If you’re an avid frequenter of National Parks, I highly recommend purchasing an America the Beautiful- The National Parks and Federal Recreational Lands Pass for $80, which covers entrance fees to every National Park and Federal Lands Recreation Area across the U.S. for 12 months from the month of purchase. By comparison, Zion and Bryce Canyon National Parks each charge $35 for vehicle entrance for a seven-day pass. 

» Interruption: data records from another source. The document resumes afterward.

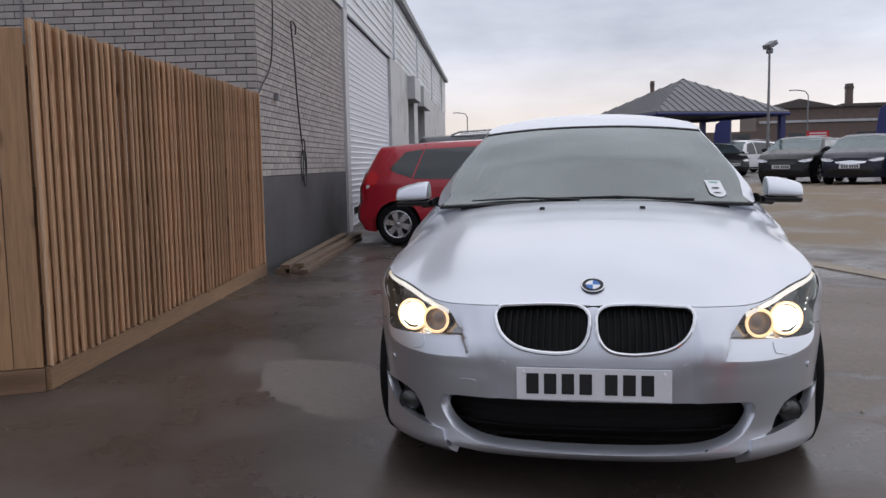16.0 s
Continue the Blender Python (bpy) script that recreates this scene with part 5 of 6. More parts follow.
def build_cabin(car):
    for y in (-0.37, 0.37):
        bm = bmesh.new()
        cushion(bm, 1.25, 1.78, y - 0.25, y + 0.25, 0.42, 0.60)
        cushion(bm, -0.07, 0.07, y - 0.24, y + 0.24, 0.0, 0.62, Matrix.Translation((1.76, 0, 0.55)) @ Matrix.Rotation(radians(18), 4, "Y"))
        seat = part("front_seat", bm, SEAT, car, "black leather seat", smooth=True)
        bm = bmesh.new()
        cushion(bm, -0.05, 0.05, y - 0.13, y + 0.13, 0.66, 0.86, Matrix.Translation((1.76, 0, 0.55)) @ Matrix.Rotation(radians(14), 4, "Y"), 0.04)
        part("headrest", bm, SEAT, seat, smooth=True)
        for dy in (-0.05, 0.05):
            bm = bmesh.new()
            tube(bm, [(1.95, y + dy, 1.10), (1.955, y + dy, 1.24)], 0.006, 6)
            part("headrest_rod", bm, CHROME, seat)
    bm = bmesh.new()
    cushion(bm, 2.15, 2.72, -0.66, 0.66, 0.40, 0.62)
    cushion(bm, -0.08, 0.08, -0.64, 0.64, 0.0, 0.68, Matrix.Translation((2.72, 0, 0.52)) @ Matrix.Rotation(radians(24), 4, "Y"))
    bench = part("rear_bench", bm, SEAT, car, "black leather rear bench", smooth=True)
    for y in (-0.40, 0.0, 0.40):
        bm = bmesh.new()
        cushion(bm, 2.94, 3.05, y - 0.15, y + 0.15, 1.08, 1.225, None, 0.035)
        part("headrest", bm, SEAT, bench, smooth=True)
    bm = bmesh.new()
    box(bm, 2.9, 3.42, -0.62, 0.62, 1.00, 1.05)
    part("parcel_shelf", bm, CABIN, car)
    bm = bmesh.new()
    cushion(bm, 0.62, 1.05, -0.72, 0.72, 0.62, 0.955, None, 0.06)
    cushion(bm, 0.72, 0.98, 0.16, 0.60, 0.90, 1.02, None, 0.05)
    part("dashboard", bm, CABIN, car, smooth=True)
    bm = bmesh.new()
    m = Matrix.Translation((1.14, 0.38, 0.90)) @ Matrix.Rotation(radians(62), 4, "Y")
    tube(bm, [m @ Vector((0.18 * math.cos(radians(12 * k)), 0.18 * math.sin(radians(12 * k)), 0)) for k in range(30)], 0.015, 8, closed=True)
    tube(bm, [m @ Vector((0, -0.18, 0)), m @ Vector((0, 0.18, 0))], 0.02, 8)
    tube(bm, [m @ Vector((0, 0, 0)), m @ Vector((0.18, 0, 0))], 0.018, 8)
    part("steering_wheel", bm, CABIN, car, smooth=True)
    bm = bmesh.new()
    cushion(bm, 1.14, 1.18, -0.115, 0.115, 1.305, 1.365, None, 0.018)
    part("rear_view_mirror", bm, CABIN, car, smooth=True)
    for sgn in (-1, 1):
        bm = bmesh.new()
        fill(bm, [(0.75, 0.30), (0.80, 0.965), (2.72, 1.0), (3.35, 1.03), (3.35, 0.73), (2.56, 0.73), (2.45, 0.40), (2.3, 0.3)], skin(sgn, -0.075), 0.06, 0.06, flip=sgn > 0)
        trim = part("door_trim", bm, CABIN, car, smooth=True)
        for x in (1.35, 2.1):
            bm = bmesh.new()
            tube(bm, [(x, sgn * 0.80, 0.86), (x + 0.16, sgn * 0.79, 0.875)], 0.008, 6)
            part("inner_handle", bm, CHROME, trim)


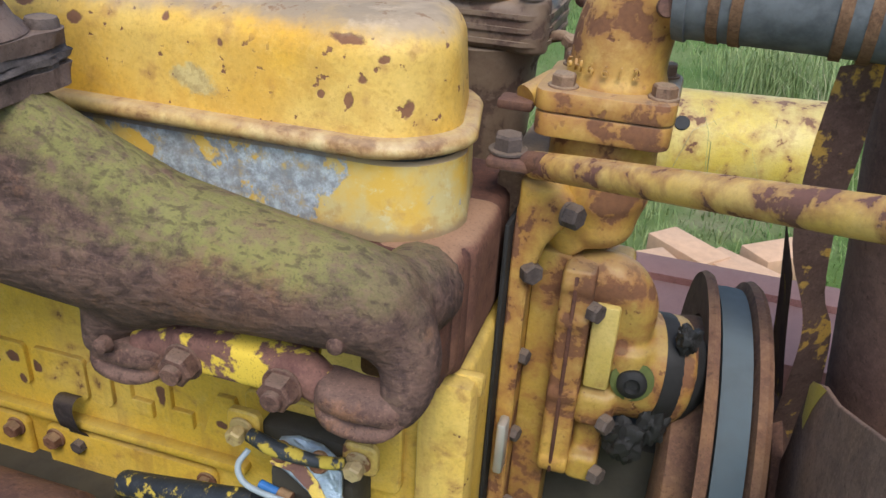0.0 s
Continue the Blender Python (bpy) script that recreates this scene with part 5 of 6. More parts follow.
def water_pump():
    t = thing("water_pump", "yellow cast water pump with rusty joints", "water pump", (0.14, 1.12, 0.44))
    b = [sweep([(0.113, 1.122, 0.842, 0.0495), (0.113, 1.122, 0.79, 0.0505), (0.114, 1.121, 0.762, 0.048), (0.118, 1.116, 0.738, 0.037)], 26, 6, cap=0.6), rod((0.085, 1.115, 0.745), (0.110, 1.115, 0.720), 0.030)]
    casting("neck", b, m_front, t, "upright neck under the outlet flange", voxel=0.0036, smooth=4)
    lumps = [rod((0.098, 1.078, z), (0.130, 1.078, z), 0.017, 16) for z in (0.695, 0.655, 0.568, 0.478)]
    casting("joint_flange", [box(0.098, 0.1295, 1.064, 1.19, 0.464, 0.712, 0.004)] + lumps, m_front, t, "mating flanges, brown with yellow edges", voxel=0.003, smooth=2)
    part("joint", box(0.1105, 0.1145, 1.0615, 1.18, 0.468, 0.706, 0.001), m_rustred, t, "brown joint line")
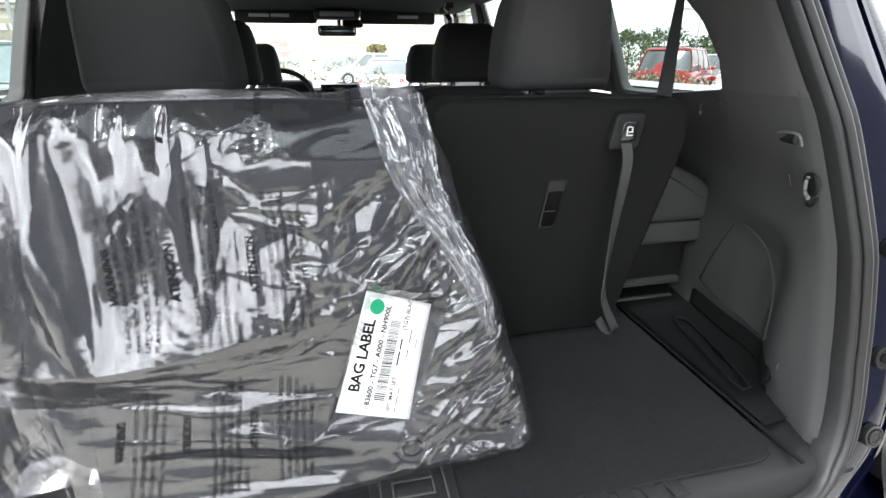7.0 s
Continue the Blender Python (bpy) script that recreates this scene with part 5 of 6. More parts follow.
part("pull_strap", ribbon_bm(strap_path, 0.022, 0.003, [(math.cos(a), math.sin(a), 0.0) for a in strap_turn]), STRAP, right_seat, "grey webbing pull strap")
slot = part("slot_bezel", slab_bm(round_outline([(0.304, 1.068), (0.340, 1.068), (0.357, 1.168), (0.317, 1.168)], 0.008), 0.346, 0.368, 0.003, 3, lambda x, z: -0.11 * (z - 1.12)), RUBBER, right_seat, "dark plastic belt slot")
# solid black plate painted as the shade inside the slot
part("slot_shade", slab_bm(round_outline([(0.311, 1.075), (0.337, 1.075), (0.349, 1.146), (0.319, 1.146)], 0.005), 0.3435, 0.352, 0.001, 1, lambda x, z: -0.11 * (z - 1.12)), HOLE_SHADE, slot, "black plate standing in for the slot's shade")
part("slot_mark", box_bm((0.024, 0.002, 0.0018), (0.325, 0.3438, 1.107), 0.0005), STRAP, slot, "pale ridge across the slot")

# second row and front seats
def cabin_seat(label, group, x, y, w, top, hw, hz, hh):
    seat = tagged(thing("car_seat"), label, "car seat", group)
    out = round_outline([(x - w / 2, 0.80), (x + w / 2, 0.80), (x + w / 2 - 0.01, top - 0.06), (x + w * 0.30, top), (x - w * 0.30, top), (x - w / 2 + 0.01, top - 0.06)], 0.05, 6)
    part("backrest", slab_bm(out, y, y + 0.13, 0.03, 4, lambda xx, zz: -0.22 * (zz - top)), SEAT_CLOTH, seat, "dark cloth backrest")
    part("cushion", box_bm((w, 0.5, 0.16), (x, y + 0.40, 0.80), 0.05, 3), SEAT_CLOTH, seat)
    head_restraint(seat, x, y + 0.005, hz, hw, hh, 0.10, top_in=0.03)
    return seat


for x in (-0.44, 0.44):
    cabin_seat("dark cloth second-row seat with head restraint", "second-row seats", x, 1.33, 0.60, 1.285, 0.26, 1.30, 0.205)
    cabin_seat("dark cloth front seat with head restraint", "front seats", x, 2.10, 0.52, 1.25, 0.25, 1.265, 0.19)

# ---- the wrapped floor mats ----
DEPTH_X = [-0.66, -0.53, -0.475, -0.42, -0.25, -0.10, 0.05, 0.22]
DEPTH_Z = [0.79, 0.85, 0.92, 0.99, 1.045, 1.12, 1.2, 1.26, 1.3, 1.335, 1.37]
DEPTH = [[0.040, 0.072, 0.064, 0.042, 0.022, 0.028, 0.045, 0.060],
         [0.060, 0.084, 0.072, 0.050, 0.040, 0.046, 0.058, 0.075],
         [0.150, 0.096, 0.078, 0.060, 0.055, 0.060, 0.075, 0.088],
         [0.115, 0.135, 0.088, 0.078, 0.062, 0.076, 0.092, 0.095],
         [0.082, 0.100, 0.081, 0.062, 0.050, 0.078, 0.112, 0.100],
         [0.085, 0.058, 0.073, 0.088, 0.084, 0.094, 0.130, 0.130],
         [0.110, 0.076, 0.092, 0.108, 0.114, 0.114, 0.150, 0.168],
         [0.155, 0.112, 0.116, 0.120, 0.126, 0.130, 0.160, 0.190],
         [0.190, 0.150, 0.141, 0.132, 0.136, 0.150, 0.190, 0.215],
         [0.210, 0.178, 0.165, 0.152, 0.158, 0.180, 0.210, 0.235],
         [0.220, 0.205, 0.192, 0.178, 0.182, 0.200, 0.225, 0.250]]
FINE_Z = np.linspace(0.79, 1.37, 146)
FINE = np.array([[np.interp(z, DEPTH_Z, col) for col in np.array(DEPTH).T] for z in FINE_Z])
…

As far as clothing goes, I highly recommend packing layers. A flannel is a great option for hiking around the canyons, which shield you from the heat of the sun. I used to splurge on flannels, but if you check seasonally you can find a more affordable option from retailers like Old Navy. A vest is also a great option as it’s often not cold enough to warrant a jacket, but also not warm enough for just a shirt. I even slept in mine a few times on our trip. You’ll also want to bring a pair of waterproof hiking boots. I’ve gotten many years of use out of the Montara boot from Ahnu. This lightweight, waterproof boot offers a little more flexibility than a super stiff boot, making it extremely comfortable. Speaking of waterproof, gaiters are also a good idea, not to mention a must-have for any adventurer. Wherever I go, my gaiters go too. I’ve said this before and I’ll say it a hundred times more, wear sunscreen! I’m all for aging, but I’m not exactly jonesing to speed the process up. This “Unseen” facial sunscreen from Supergoop is the bomb. Lastly, you absolutely need a daypack for all your adventuring. I am a huge fan of Cotopaxi, whose tagline is “Gear for Good.” This Certified B-Corp dedicates 2% of their revenue to alleviating poverty. They also take a stand against the wastefulness of consumerism by making their gear out of scraps of leftover fabric, which is pretty bada$$. My husband and I each have a Luzon 18L Daypack, which is the perfect size for day hikes. This simple pack doesn’t have a ton of bells and whistles, but it more than gets the job done, is of sturdy construction, and is at a great price point.

What’s your best piece of advice for this type of trip?

Be flexible. My husband and I have been fortunate enough to go on some truly incredible trips during our six years together, from a month-long backpacking trip across Nicaragua to a two-week honeymoon in Kauai complete with a five-day Na Pali Coast outing. I can say with certainty that none of our trips would have been as enjoyable without a little flexibility. And that’s coming from a control freak. Sure, there’s something to be said for having a plan. But there’s an incredible amount of value in having the willingness to adjust when things don’t go according to that plan—which, in my experience, happens a lot. Our flexibility has allowed us to live our lives to the fullest and make the most of every trip. It has allowed us more time in places we unexpectedly fell in love with. And it has allowed us to travel trails that would have otherwise gone untraveled, to discover wonders that would have otherwise gone undiscovered, and to know adventures that would have otherwise gone unknown.